大宅は、2セットを連取された後、うつむきがちにコートチェンジする選手を追いかけて1人1人に声をかけるなど、コミュニケーションを密に取り続けた。
「今日試合前の円陣で『1人にならないようにしよう』と言いました。こういう試合展開になると思っていたから。そういう展開で1人1人が向き合わなくなる場面が、このリーグ中にもあったし、自分自身もあったので。今日は、自分が言ったからには責任を持って、率先して仲間を鼓舞してやっていこうと思っていました。5セット目は『もうダメかもしれない』と思いそうになるところを、しっかりチーム全員で気持ちを持ち直して最後まで戦い切れたことは本当によかった。チャンピオンシップ前にこのハードな試合を勝ち切れたことはかなりの自信につながる」と語った。
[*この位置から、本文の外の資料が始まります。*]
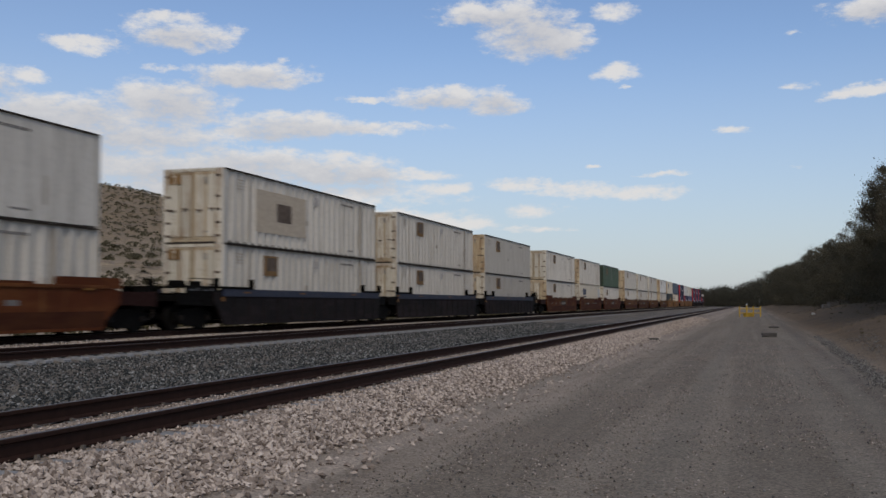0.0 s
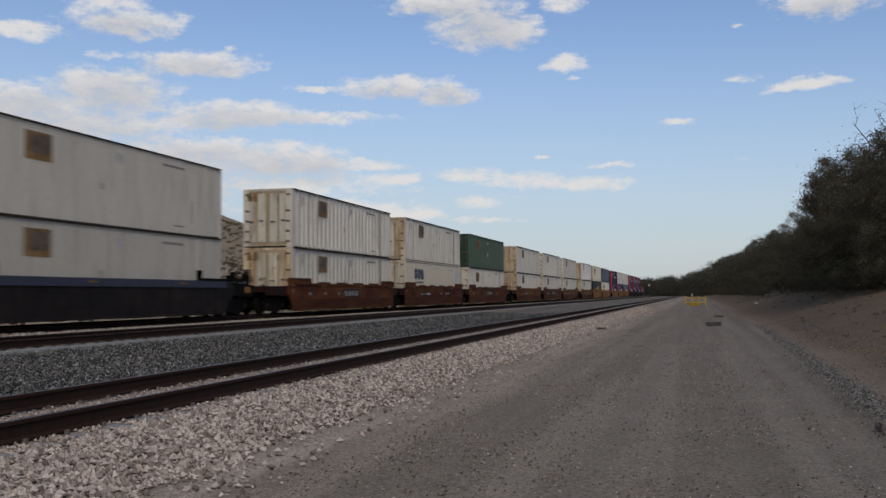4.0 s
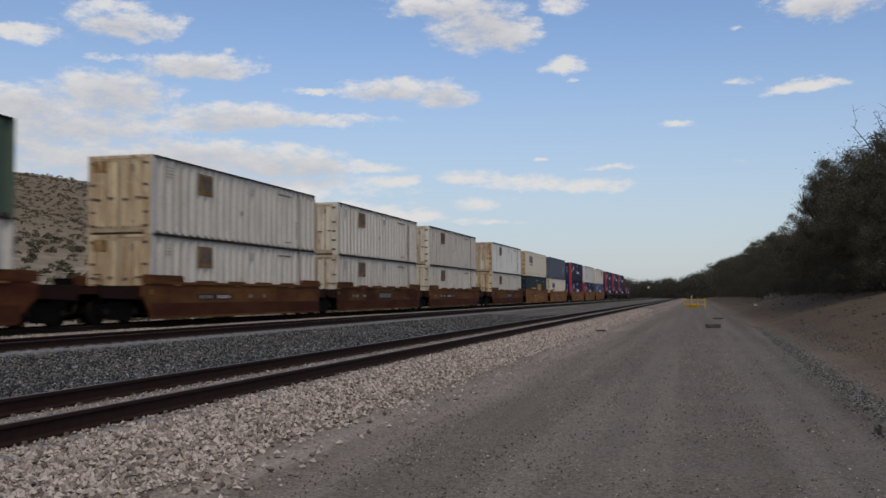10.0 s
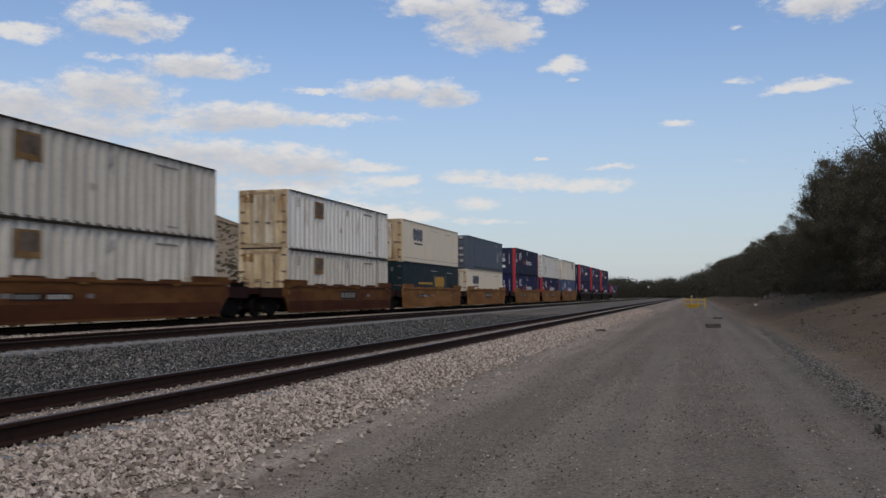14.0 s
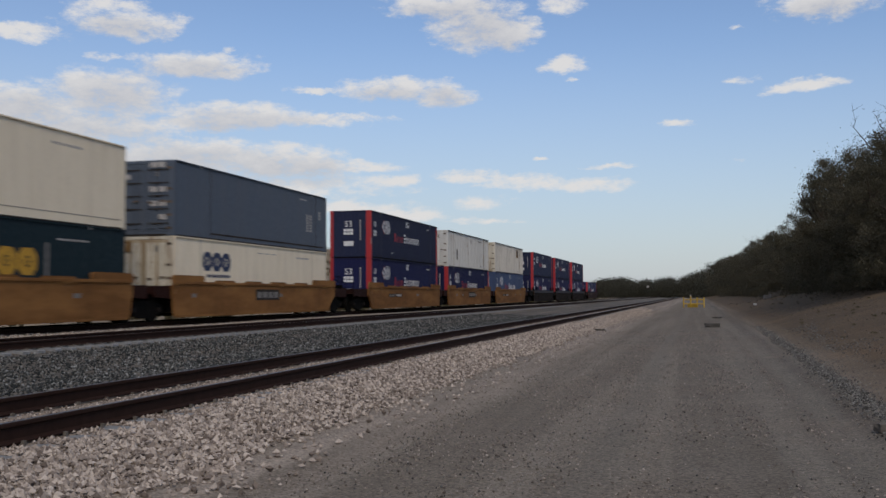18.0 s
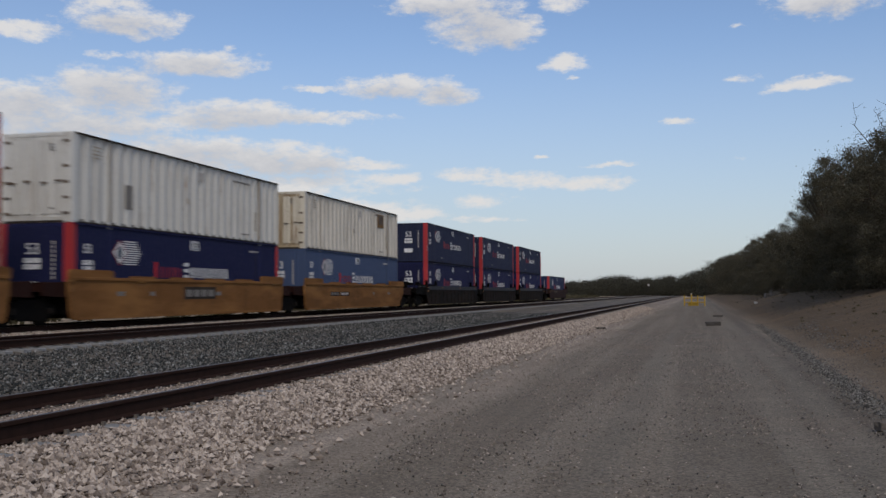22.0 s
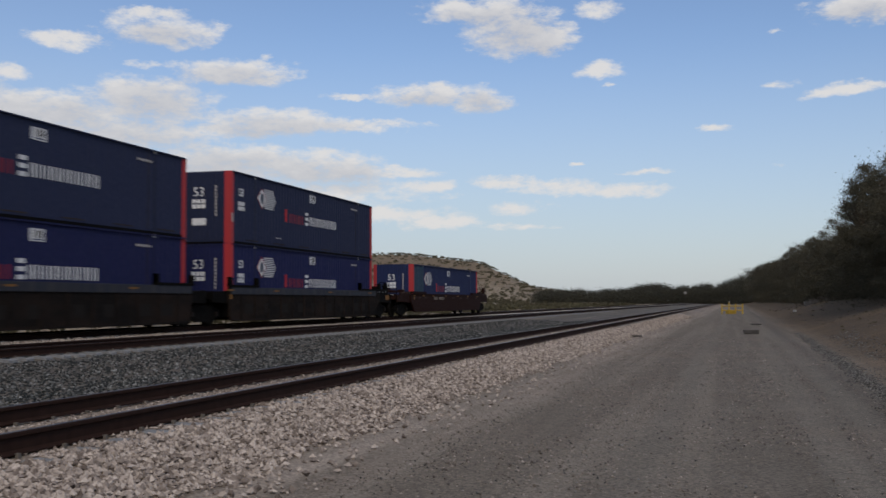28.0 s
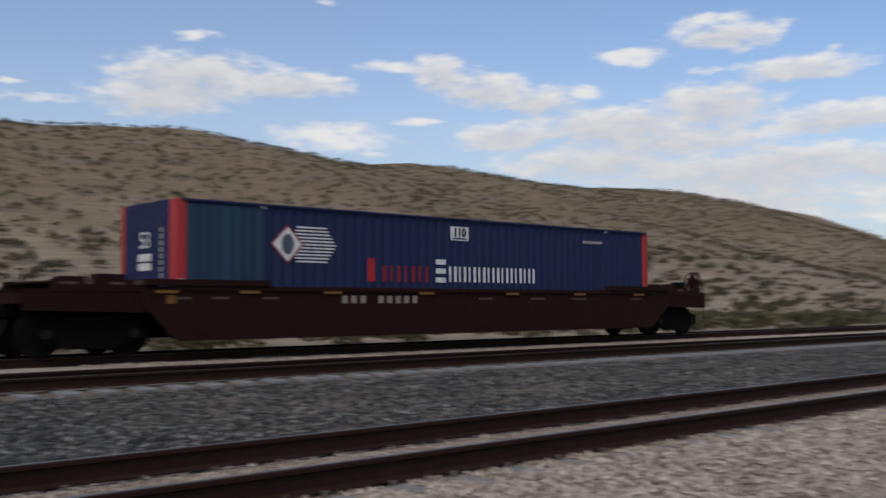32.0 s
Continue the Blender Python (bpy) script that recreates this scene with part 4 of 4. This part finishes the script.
# the train from its head: lower load, upper load, car paint, ends of a set, position along the train
TRAIN = [
    (0.0, "car_rust", False, True, (lambda c: white_box(c), WHITE), (lambda c: white_box(c, None, smooth_side=True), "plain white smooth-sided shipping container, stacked")),
    (23.72, "car_black", True, False, (lambda c: white_box(c, (3.3, 4.6, 1.75, 2.58)), WHITE),
     (lambda c: (white_box(c, None), decal("patch", 2.6, 7.4, 0.62, 2.36, M["tan"], c, "large tan repainted area"), decal("patch_centre", 4.5, 5.9, 1.14, 1.92, M["patch_dark"], c, "dark faded square", out=0.012)), "white shipping container with large tan repainted patch")),
    (43.29, "car_black", False, False, (lambda c: white_box(c), WHITE), (lambda c: white_box(c), WHITE)),
    (62.85, "car_black", False, True, (lambda c: white_box(c, side="dusty", smooth_side=True), "dusty cream smooth-sided container with brown patch"), (lambda c: white_box(c, rust="rusty", end="rusty", side="dusty", smooth_side=True), "dusty cream smooth-sided container with heavily rusted doors")),
    (86.57, "car_red", True, False, (lambda c: white_box(c, rust="rusty"), WHITE), (lambda c: white_box(c), WHITE)),
    (106.14, "car_red", False, False, (lambda c: cream_box(c, False, True), "cream smooth-sided shipping container with a grey-white mended panel"), (lambda c: white_box(c, rust="rusty"), WHITE)),
    (125.71, "car_red", False, True, (lambda c: white_box(c, (2.85, 4.2, 1.68, 2.5)), WHITE), (green_box, "green corrugated shipping container with orange-brown patch")),
    (149.42, "car_tan", True, False, (lambda c: white_box(c, end="rusty"), WHITE), (lambda c: white_box(c, end="rusty", rust="rusty"), "white container with yellowed rusty doors")),
    (168.99, "car_tan", False, False, (lambda c: white_box(c), WHITE), (lambda c: white_box(c), WHITE)),
    (188.56, "car_tan", False, True, (lambda c: white_box(c), WHITE), (lambda c: white_box(c), WHITE)),
    (212.28, "car_tan", True, False, (lambda c: white_box(c, end="rusty"), WHITE), (lambda c: white_box(c, rust="rusty", side="grey_white"), "off-white corrugated container with rusty doors")),
    (231.84, "car_gold", False, False, (dark_green_box, "dark green shipping container with yellow markings"), (lambda c: cream_box(c, True), CREAM)),
    (251.41, "car_gold", False, True, (lambda c: cream_box(c, False), CREAM), (slate_box, "slate blue-grey shipping container with white markings")),
    (275.13, "car_gold", True, False, (navy_box, NAVY), (lambda c: navy_box(c, faded=True), OLD_NAVY)),
    (294.70, "car_gold", False, False, (navy_box, NAVY), (lambda c: (white_box(c, None, side="grey_white", end="grey_white"), decal("placard", 3.05, 3.5, 0.65, 1.5, M["ink"], c)), "grey-white corrugated shipping container, stacked on navy container")),
    (314.27, "car_gold", False, True, (lambda c: navy_box(c, blue=True), "faded blue shipping container with white markings"), (lambda c: white_box(c, (11.8, 13.1, 1.8, 2.62), side="white", end="old_white"), "cream-white corrugated container with brown patch")),
    (337.98, "car_coal", True, False, (navy_box, NAVY), (lambda c: navy_box(c, faded=True), OLD_NAVY)),
    (357.55, "car_coal", False, False, (navy_box, NAVY), (lambda c: navy_box(c, faded=True), OLD_NAVY)),
    (377.12, "car_coal", False, True, (navy_box, NAVY), (lambda c: navy_box(c, faded=True), OLD_NAVY)),
    (400.69, "car_brown", True, True, (lambda c: navy_box(c, True), "navy blue container with teal panels, single-stacked"), None)]
CAR_WORDS = dict(car_coal="sooty black", car_rust="rust-orange", car_black="black", car_red="red-brown", car_tan="tan-brown", car_gold="golden-tan", car_brown="dark brown")
RIDING = []     # thing, place along the train, height over the rail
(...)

そしてこの日は、左足の骨折のため離脱していた小野寺が第2セット途中からコートに入り、約2ヶ月ぶりの復帰を果たし、試合を締めた。相手の流れを食い止めるブロック、確実性のあるクイックは、相手に意識させるのに十分だった。
「これだけ試合から離れることはなかったので長く感じましたけど、僕が離脱していた間に(佐藤)謙次、(柏田)樹、鬼木、カッシー(樫村)が代わる代わるに、チームを何度も救っているシーンを見て、『負けてられないな』という思いでリハビリやトレーニングをやってきた。復帰早々こんなタフな試合をするとは思ってなかったですけど(苦笑)、みんなのおかげで今日勝ててよかったなと思います」
頼れるミドルの柱が戻り、頂上決戦に勝利してチャンピオンシップに弾みをつけたサンバーズ。レギュラーラウンド残り3試合は、勝ち続けるだけだ。